Required task: Exactly repeat the material, dropping every picture from the copy.

Provided material:
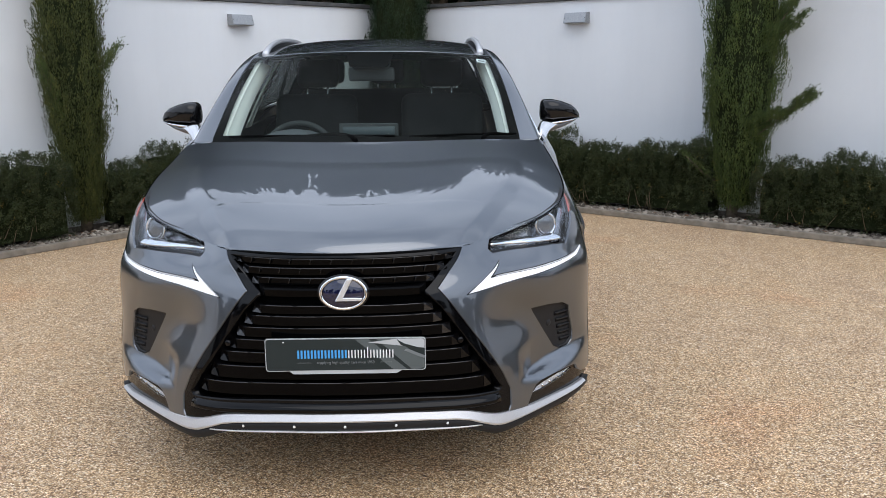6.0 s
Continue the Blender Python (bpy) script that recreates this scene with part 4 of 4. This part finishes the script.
part("grille_crossbar", bar(.765, -half_width(.757) - .3, half_width(.757) + .3, [(-.006, .004), (.0, .002), (.0015, -.004), (-.006, -.028), (-.010, -.030), (-.05, -.030), (-.05, .004)], 33, 0.0, 1.6), GRILLE_BLACK, grille, smooth=False)
LINES = (.711, .676, .636, .594, .552, .505, .450)
for k, z in enumerate(LINES):
    w = half_width(z) - .4
    pitch = z - (LINES[k + 1] if k < 6 else .396)
    b = part("grille_bar", bar(z, -w, w, bar_profile(.80 * pitch), 33, .001, 2.0), GRILLE_BLACK, grille, smooth=False)
    stops = [-w + 2.4] + [v for v in (i * 9.0 + (4.5 if k % 2 else 0) for i in range(-3, 4)) if abs(v) < w - 4] + [w - 2.4]
    for q0, q1 in zip(stops[:-1], stops[1:]):
        part("bar_edge", bar(z, q0 + .25, q1 - .25, [(-.0102, .0010), (-.0080, -.0006), (-.0072, -.0026), (-.0090, -.0034)], 9, .001), GRILLE_EDGE, b)
    bar_ends(z, w, 2.0, .80 * pitch, .001, b, GRILLE_EDGE if k < 3 else GRILLE_GLOSS)

em = Matrix.Translation((.006, -.966, .752)) @ Matrix.Rotation(radians(-6), 4, "X")
badge = part("badge", moved(dome(.084, .012, 40, 6, 1.0, .73), em), BLACK_GLOSS, car, "oval chrome-ringed badge on the grille")
part("badge_glass", moved(dome(.073, .017, 40, 6, 1.0, .70), em), mat("badge_dark_glass", (.008, .010, .035), .03, 0, .6), badge)
part("badge_ring", moved(torus(.073, .0058, 48, 8, 1.0, .70), em @ Matrix.Translation((0, -.005, 0))), CHROME, badge)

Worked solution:
6.0 s
Continue the Blender Python (bpy) script that recreates this scene with part 4 of 4. This part finishes the script.
part("grille_crossbar", bar(.765, -half_width(.757) - .3, half_width(.757) + .3, [(-.006, .004), (.0, .002), (.0015, -.004), (-.006, -.028), (-.010, -.030), (-.05, -.030), (-.05, .004)], 33, 0.0, 1.6), GRILLE_BLACK, grille, smooth=False)
LINES = (.711, .676, .636, .594, .552, .505, .450)
for k, z in enumerate(LINES):
    w = half_width(z) - .4
    pitch = z - (LINES[k + 1] if k < 6 else .396)
    b = part("grille_bar", bar(z, -w, w, bar_profile(.80 * pitch), 33, .001, 2.0), GRILLE_BLACK, grille, smooth=False)
    stops = [-w + 2.4] + [v for v in (i * 9.0 + (4.5 if k % 2 else 0) for i in range(-3, 4)) if abs(v) < w - 4] + [w - 2.4]
    for q0, q1 in zip(stops[:-1], stops[1:]):
        part("bar_edge", bar(z, q0 + .25, q1 - .25, [(-.0102, .0010), (-.0080, -.0006), (-.0072, -.0026), (-.0090, -.0034)], 9, .001), GRILLE_EDGE, b)
    bar_ends(z, w, 2.0, .80 * pitch, .001, b, GRILLE_EDGE if k < 3 else GRILLE_GLOSS)

em = Matrix.Translation((.006, -.966, .752)) @ Matrix.Rotation(radians(-6), 4, "X")
badge = part("badge", moved(dome(.084, .012, 40, 6, 1.0, .73), em), BLACK_GLOSS, car, "oval chrome-ringed badge on the grille")
part("badge_glass", moved(dome(.073, .017, 40, 6, 1.0, .70), em), mat("badge_dark_glass", (.008, .010, .035), .03, 0, .6), badge)
part("badge_ring", moved(torus(.073, .0058, 48, 8, 1.0, .70), em @ Matrix.Translation((0, -.005, 0))), CHROME, badge)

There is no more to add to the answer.